*Goal*. Write out the data again exactly, skipping every picture.

»»

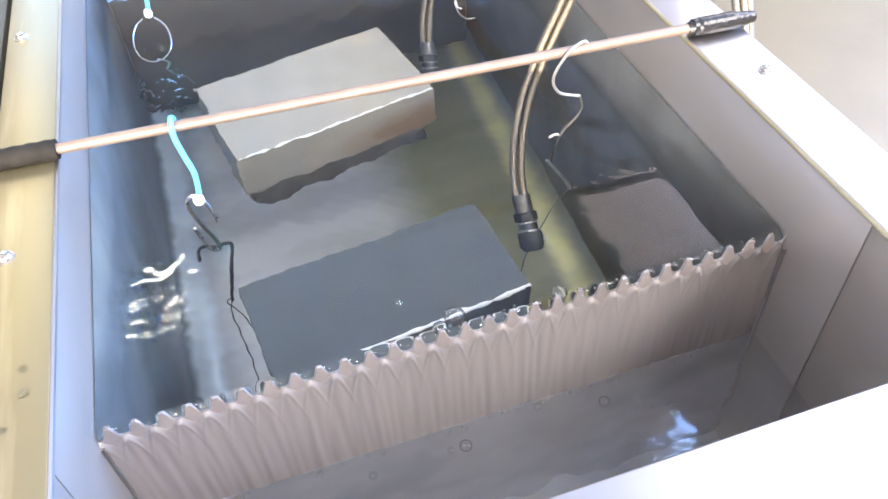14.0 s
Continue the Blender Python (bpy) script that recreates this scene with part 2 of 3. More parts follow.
def lathe(profile, sides=24, m=None):
    """A turned solid about z from (radius, height) pairs."""
    bm = bmesh.new()
    rings = [[bm.verts.new((r * math.cos(2 * math.pi * k / sides), r * math.sin(2 * math.pi * k / sides), z)) for k in range(sides)] for r, z in profile]
    for a, b in zip(rings, rings[1:]):
        for k in range(sides):
            bm.faces.new((a[k], a[(k + 1) % sides], b[(k + 1) % sides], b[k]))
    bm.faces.new(rings[0][::-1])
    bm.faces.new(rings[-1])
    if m is not None:
        bm.transform(m)
    return bm


def aim(p, q):
    """The matrix that stands z along the way from p to q, at p."""
    p, q = Vector(p), Vector(q)
    return Matrix.Translation(p) @ (q - p).to_track_quat("Z", "Y").to_matrix().to_4x4()


def structure(name, bm, mat, label, smooth=True):
    return tagged(link(name, bm, mat, smooth), label, name.split("_")[0], "", "structure")


def join(name, boxes, mat, label):
    """One piece of the setting made of several boxes."""
    bm = bmesh.new()
    for a in boxes:
        b = box(*a)
        me = bpy.data.meshes.new("piece")
        b.to_mesh(me)
        b.free()
        bm.from_mesh(me)
        bpy.data.meshes.remove(me)
    return structure(name, bm, mat, label, False)


# ---- workshop ----
def workshop():
    structure("floor", box(-3, 3.5, -3, 3.5, FLOOR - 0.1, FLOOR), CONCRETE, "plain beige workshop floor, slightly stained", False)
    join("wall_north", ((-3, -1.0, 3.5, 3.7, FLOOR, CEIL), (0.4, 3.5, 3.5, 3.7, FLOOR, CEIL), (-1.0, 0.4, 3.5, 3.7, FLOOR, 0.9), (-1.0, 0.4, 3.5, 3.7, 1.5, CEIL)), PLASTER, "unseen beige plaster wall with an opening for an added lamp")
    join("wall_south", ((-3, -1.7, -3.2, -3, FLOOR, CEIL), (0.5, 3.5, -3.2, -3, FLOOR, CEIL), (-1.7, 0.5, -3.2, -3, FLOOR, 0.25), (-1.7, 0.5, -3.2, -3, 1.55, CEIL)), PLASTER, "unseen beige plaster wall with a wide opening for a lamp")
    structure("wall_west", box(-3.2, -3, -3.2, 3.7, FLOOR, CEIL), PLASTER, "plain beige plaster wall of the workshop", False)
    join("wall_east", ((3.5, 3.7, -3.2, -0.5, FLOOR, CEIL), (3.5, 3.7, 1.7, 3.7, FLOOR, CEIL), (3.5, 3.7, -0.5, 1.7, FLOOR, 0.1), (3.5, 3.7, -0.5, 1.7, 1.6, CEIL)), PLASTER, "unseen beige plaster wall with a wide opening for a lamp")
    strips = ((-3.2, -1.9, -3.2, 3.7), (-1.9, -1.1, -3.2, -1.0), (-1.9, -1.1, 0.0, 3.7), (-1.1, 1.05, -3.2, 3.7), (1.05, 1.15, -3.2, 0.74), (1.05, 1.15, 0.90, 3.7), (1.15, 1.22, -3.2, -2.15), (1.15, 1.22, -0.25, 0.74), (1.15, 1.22, 0.90, 3.7),
              (1.22, 1.9, -3.2, -2.15), (1.22, 1.9, -0.25, 3.7), (1.9, 2.6, -3.2, -2.15), (1.9, 2.6, -0.25, -0.2), (1.9, 2.6, 2.6, 3.7), (2.6, 2.65, -3.2, -2.15), (2.6, 2.65, -0.25, 3.7), (2.65, 3.7, -3.2, 3.7))
    join("ceiling", [(*a, CEIL, CEIL + 0.15) for a in strips], CEILING, "unseen greyish-white ceiling with four openings cut for lamps")
    tube_lamp = tagged(empty("ceiling_lamp", (-0.82, 2.35, CEIL)), "long warm tube lamp fixed under the ceiling", "lamp")
    part("housing", box(-0.18, 0.18, -1.08, 1.08, -0.08, 0, 0.01), CEILING, tube_lamp)
    bulb = tagged(empty("ceiling_spot", (-0.44, 1.88, CEIL)), "small square lamp under the ceiling", "lamp")
    part("housing", box(-0.085, 0.085, -0.085, 0.085, -0.06, 0, 0.005), CEILING, bulb)
    panel = tagged(empty("ceiling_panel", (1.40, 1.45, CEIL)), "flat soft-white light panel under the ceiling", "lamp")
    part("housing", box(-0.23, 0.23, -0.37, 0.37, -0.04, 0, 0.005), CEILING, panel)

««

*Written answer*.
14.0 s
Continue the Blender Python (bpy) script that recreates this scene with part 2 of 3. More parts follow.
def lathe(profile, sides=24, m=None):
    """A turned solid about z from (radius, height) pairs."""
    bm = bmesh.new()
    rings = [[bm.verts.new((r * math.cos(2 * math.pi * k / sides), r * math.sin(2 * math.pi * k / sides), z)) for k in range(sides)] for r, z in profile]
    for a, b in zip(rings, rings[1:]):
        for k in range(sides):
            bm.faces.new((a[k], a[(k + 1) % sides], b[(k + 1) % sides], b[k]))
    bm.faces.new(rings[0][::-1])
    bm.faces.new(rings[-1])
    if m is not None:
        bm.transform(m)
    return bm


def aim(p, q):
    """The matrix that stands z along the way from p to q, at p."""
    p, q = Vector(p), Vector(q)
    return Matrix.Translation(p) @ (q - p).to_track_quat("Z", "Y").to_matrix().to_4x4()


def structure(name, bm, mat, label, smooth=True):
    return tagged(link(name, bm, mat, smooth), label, name.split("_")[0], "", "structure")


def join(name, boxes, mat, label):
    """One piece of the setting made of several boxes."""
    bm = bmesh.new()
    for a in boxes:
        b = box(*a)
        me = bpy.data.meshes.new("piece")
        b.to_mesh(me)
        b.free()
        bm.from_mesh(me)
        bpy.data.meshes.remove(me)
    return structure(name, bm, mat, label, False)


# ---- workshop ----
def workshop():
    structure("floor", box(-3, 3.5, -3, 3.5, FLOOR - 0.1, FLOOR), CONCRETE, "plain beige workshop floor, slightly stained", False)
    join("wall_north", ((-3, -1.0, 3.5, 3.7, FLOOR, CEIL), (0.4, 3.5, 3.5, 3.7, FLOOR, CEIL), (-1.0, 0.4, 3.5, 3.7, FLOOR, 0.9), (-1.0, 0.4, 3.5, 3.7, 1.5, CEIL)), PLASTER, "unseen beige plaster wall with an opening for an added lamp")
    join("wall_south", ((-3, -1.7, -3.2, -3, FLOOR, CEIL), (0.5, 3.5, -3.2, -3, FLOOR, CEIL), (-1.7, 0.5, -3.2, -3, FLOOR, 0.25), (-1.7, 0.5, -3.2, -3, 1.55, CEIL)), PLASTER, "unseen beige plaster wall with a wide opening for a lamp")
    structure("wall_west", box(-3.2, -3, -3.2, 3.7, FLOOR, CEIL), PLASTER, "plain beige plaster wall of the workshop", False)
    join("wall_east", ((3.5, 3.7, -3.2, -0.5, FLOOR, CEIL), (3.5, 3.7, 1.7, 3.7, FLOOR, CEIL), (3.5, 3.7, -0.5, 1.7, FLOOR, 0.1), (3.5, 3.7, -0.5, 1.7, 1.6, CEIL)), PLASTER, "unseen beige plaster wall with a wide opening for a lamp")
    strips = ((-3.2, -1.9, -3.2, 3.7), (-1.9, -1.1, -3.2, -1.0), (-1.9, -1.1, 0.0, 3.7), (-1.1, 1.05, -3.2, 3.7), (1.05, 1.15, -3.2, 0.74), (1.05, 1.15, 0.90, 3.7), (1.15, 1.22, -3.2, -2.15), (1.15, 1.22, -0.25, 0.74), (1.15, 1.22, 0.90, 3.7),
              (1.22, 1.9, -3.2, -2.15), (1.22, 1.9, -0.25, 3.7), (1.9, 2.6, -3.2, -2.15), (1.9, 2.6, -0.25, -0.2), (1.9, 2.6, 2.6, 3.7), (2.6, 2.65, -3.2, -2.15), (2.6, 2.65, -0.25, 3.7), (2.65, 3.7, -3.2, 3.7))
    join("ceiling", [(*a, CEIL, CEIL + 0.15) for a in strips], CEILING, "unseen greyish-white ceiling with four openings cut for lamps")
    tube_lamp = tagged(empty("ceiling_lamp", (-0.82, 2.35, CEIL)), "long warm tube lamp fixed under the ceiling", "lamp")
    part("housing", box(-0.18, 0.18, -1.08, 1.08, -0.08, 0, 0.01), CEILING, tube_lamp)
    bulb = tagged(empty("ceiling_spot", (-0.44, 1.88, CEIL)), "small square lamp under the ceiling", "lamp")
    part("housing", box(-0.085, 0.085, -0.085, 0.085, -0.06, 0, 0.005), CEILING, bulb)
    panel = tagged(empty("ceiling_panel", (1.40, 1.45, CEIL)), "flat soft-white light panel under the ceiling", "lamp")
    part("housing", box(-0.23, 0.23, -0.37, 0.37, -0.04, 0, 0.005), CEILING, panel)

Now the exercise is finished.